Medicare Advantage plans provide coverage for physician visits and hospital stays. Some plans also include services not covered by Original Medicare like routine vision and dental. Coverage may not be available if you are out of network. Review the Medicare Advantage plan options with a local Medicare specialist to understand the plan benefits available in your county.
What enrollment period applies to you?
When you are ready to enroll with Original Medicare and the Medicare insurance plan of your choice, you are entering an enrollment period. There are several different enrollment periods when you are eligible or enrolled with Original Medicare and a Medicare insurance plan. Which one fits you?
Initial Enrollment Period
Unless you qualify for automatic enrollment, you will need to sign up for Original Medicare Part A and Part B during your Initial Enrollment Period (IEP). Your IEP begins three months before you turn 65 and end three month after your month of eligibility.
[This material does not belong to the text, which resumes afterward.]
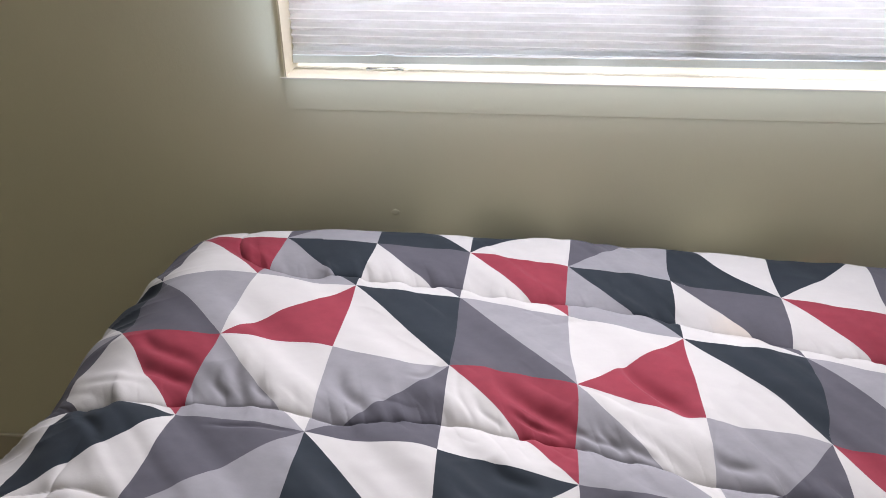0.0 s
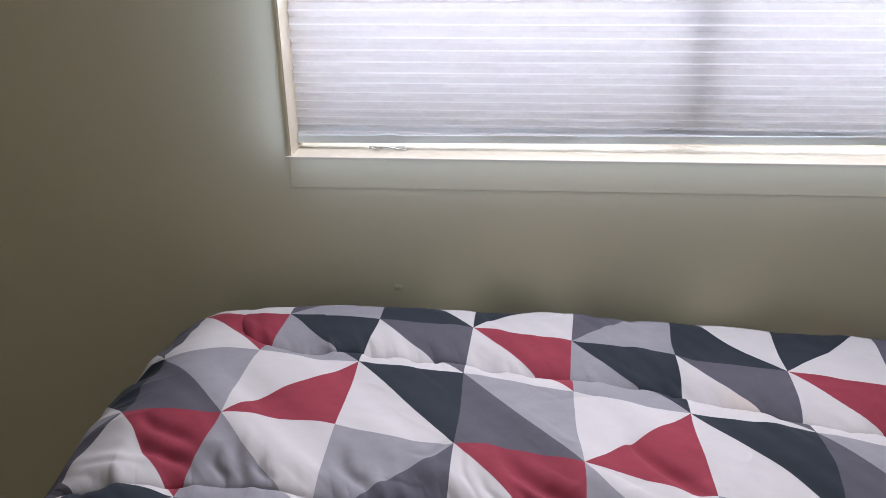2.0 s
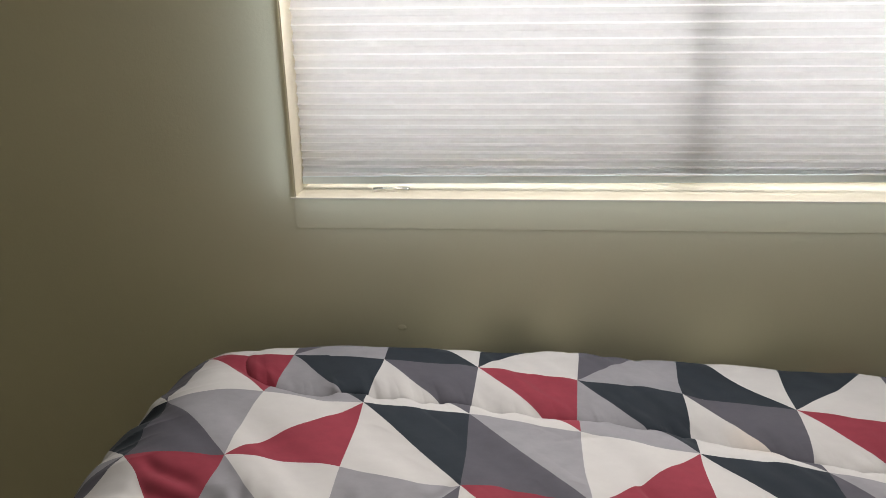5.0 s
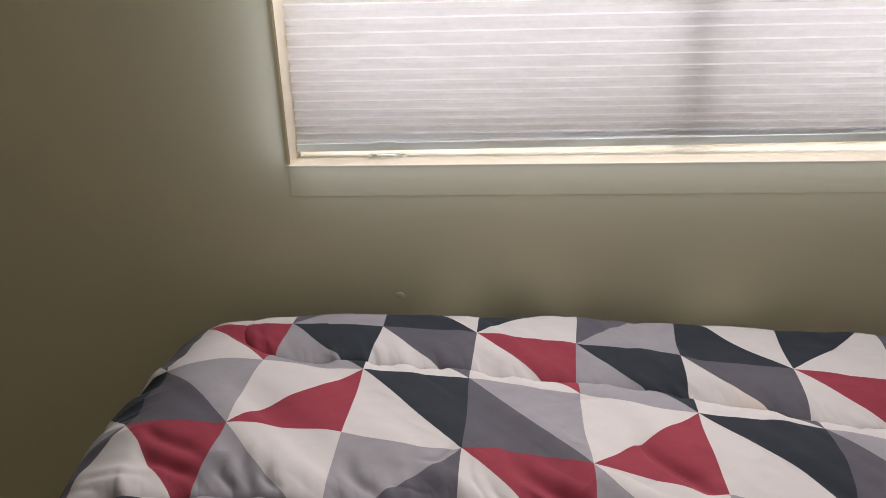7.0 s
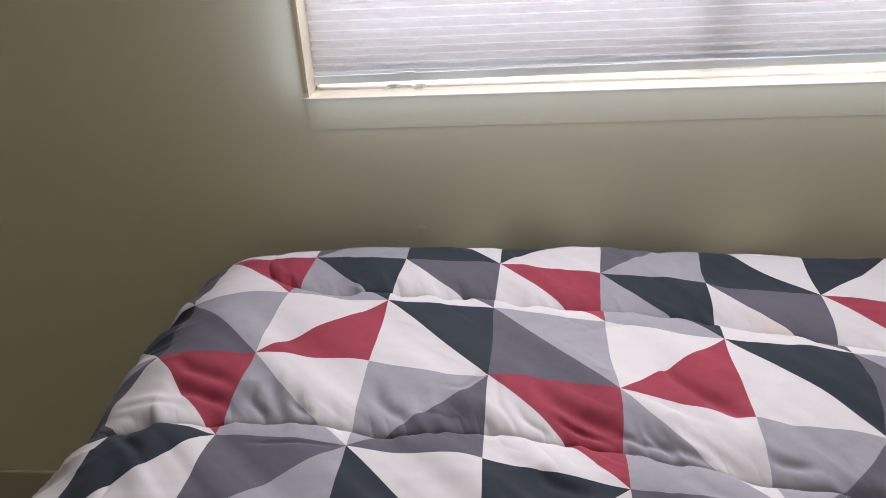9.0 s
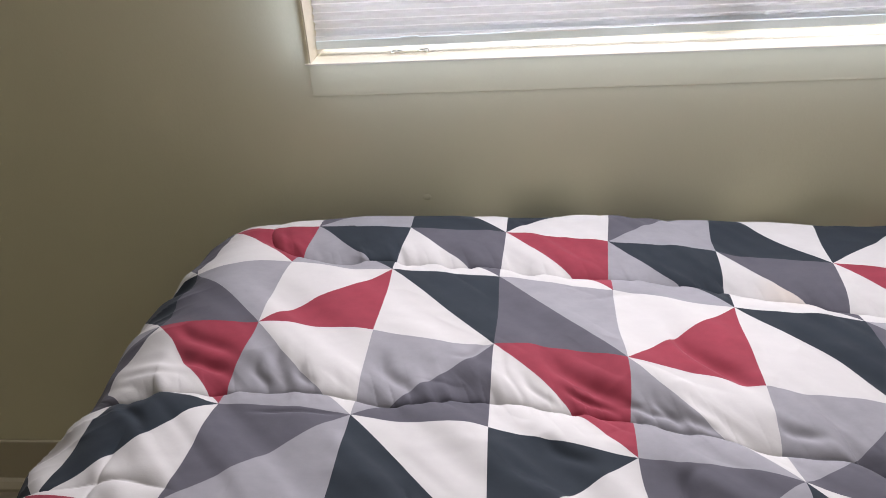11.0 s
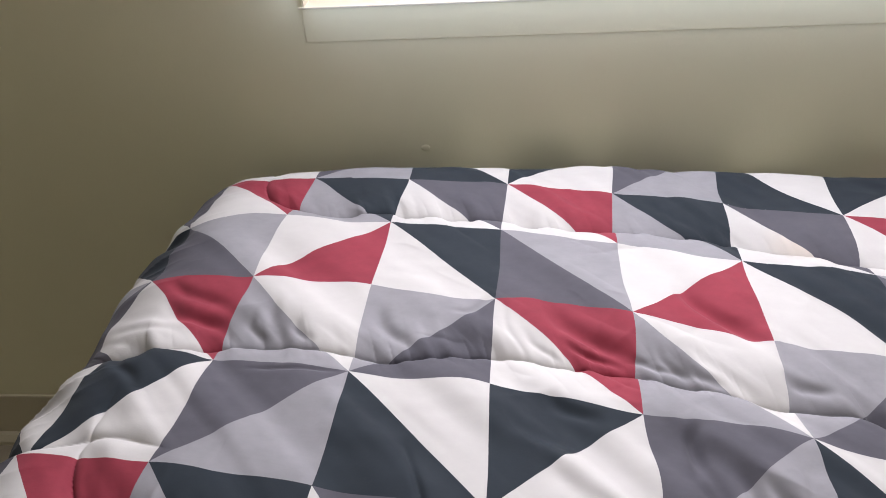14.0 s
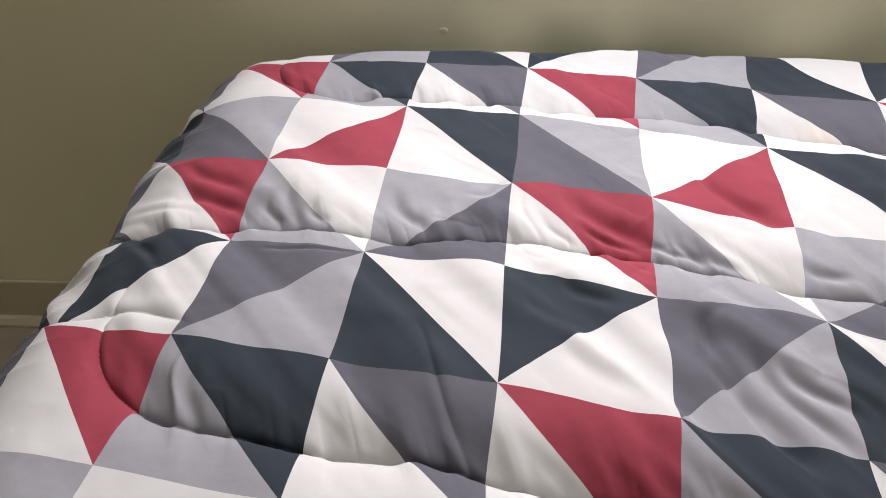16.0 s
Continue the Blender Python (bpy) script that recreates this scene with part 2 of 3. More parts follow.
# ---- window ----
window = tagged(new("window_1"), "wide white vinyl window behind a lowered shade", "window", kind="structure")
x0, x1, z0, z1 = WIN
part("window_sill", box(x0 - 0.005, x1 + 0.005, WALL_Y - 0.0012, WALL_Y + 0.055, z0 - 0.0016, z0 + 0.0004, 0.0008), CREAM, window, "cream painted sill")
part("sill_board", box(x0, x1, WALL_Y, 0.188, z0 - 0.006, z0), CREAM, window, "cream painted sill board")
part("apron", box(x0 - 0.001, x1 + 0.001, WALL_Y - 0.0006, WALL_Y, z0 - 0.042, z0 - 0.0020, 0.0004), WALL_PAINT, window, "painted apron board below the sill")
part("side_jamb", box(x0, x0 + 0.002, WALL_Y + 0.001, 0.188, z0, z1), CREAM, window, "cream painted window jamb")
part("side_jamb", box(x1 - 0.002, x1, WALL_Y + 0.001, 0.188, z0, z1), CREAM, window)
part("head_jamb", box(x0 + 0.002, x1 - 0.002, WALL_Y + 0.001, 0.188, z1 - 0.002, z1), CREAM, window)
fy0, fy1 = 0.188, 0.226
bm = bmesh.new()
add_box(bm, x0, x1, fy0, fy1, z0, z0 + 0.024, 0.003)
add_box(bm, x0, x1, fy0, fy1, z1 - 0.05, z1, 0.003)
add_box(bm, x0, x0 + 0.010, fy0, fy1, z0 + 0.024, z1 - 0.05, 0.003)
add_box(bm, x1 - 0.010, x1, fy0, fy1, z0 + 0.024, z1 - 0.05, 0.003)
part("window_frame", bm, VINYL, window)
xm = 0.514
part("mullion", box(xm - 0.0115, xm + 0.0115, 0.166, 0.200, z0 + 0.0245, z1 - 0.05, 0.003), VINYL, window, "white vinyl meeting stile")
for a, b in ((x0 + 0.010, xm - 0.0115), (xm + 0.0115, x1 - 0.010)):
    pane = part("pane", box(a, b, 0.203, 0.207, z0 + 0.024, z1 - 0.05), GLASS, window)
    pane.visible_shadow = False

# ---- pleated shade ----
shade = tagged(new("pleated_shade"), "white cellular window shade lowered to the sill", "window shade")
sx0, sx1 = x0 + 0.0028, x1 - 0.005
RAIL_Z = 0.7820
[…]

If you are turning 65 and already receiving Social Security or Railroad Retirement Benefits, you will be automatically enrolled into Medicare Part A and Part B beginning the first day of your birthday month. If you are not receiving Social Security or Railroad Retirement Benefits when you turn 65, you will need to sign up for Original Medicare and choose a Medicare insurance plan.
General Enrollment Period
If you did not enroll in Original Medicare during your Initial Enrollment Period, you can still apply and enroll during the General Enrollment Period. The General Enrollment Period runs from January 1 to March 31 each year. If you use this enrollment period, your coverage will begin on July 1st of that year. It is possible that you will face a late-enrollment penalty if you miss the IEP.
Special Enrollment Period
Many Americans find themselves needing to enroll with Original Medicare outside of a regular enrollment period. This is known as a Special Election Period (SEP). If you qualify for a SEP, you will be able to enroll with Original Medicare or a Medicare insurance plan outside of your Initial Enrollment Period or the General Enrollment Period. Visit with your local Medicare Specialist to see if a Special Enrollment Period will apply to you.
Annual Enrollment Period
Every year from October 15 through December 7, the Medicare Annual Enrollment Period (AEP) begins. This is your time to review your Medicare insurance plan coverage and compare options available to you.
You may also sign up for a Medicare Advantage or Stand-alone Prescription Drug plan at his time if you did not enroll during your Initial Election Period.
During the Annual Enrollment Period (AEP) you can change to a Medicare Advantage plan and disenroll with your Medicare Supplement (MEDIGAP) plan and stand-alone prescription drug (PDP – Part D) plan. You can change from a Medicare Advantage plan to another Medicare Advantage plan that is available in your specific area.
This is also your time to disenroll from a Medicare Advantage plan and revert to Original Medicare Part A and Part B.
You can enroll into a Medicare Part D prescription drug plan or change from one to another during the Annual Enrollment Period. You may also opt out of Medicare prescription drug coverage completely during this time.
Any changes you make during the Annual Enrollment Period will take effect January 1st of the following year.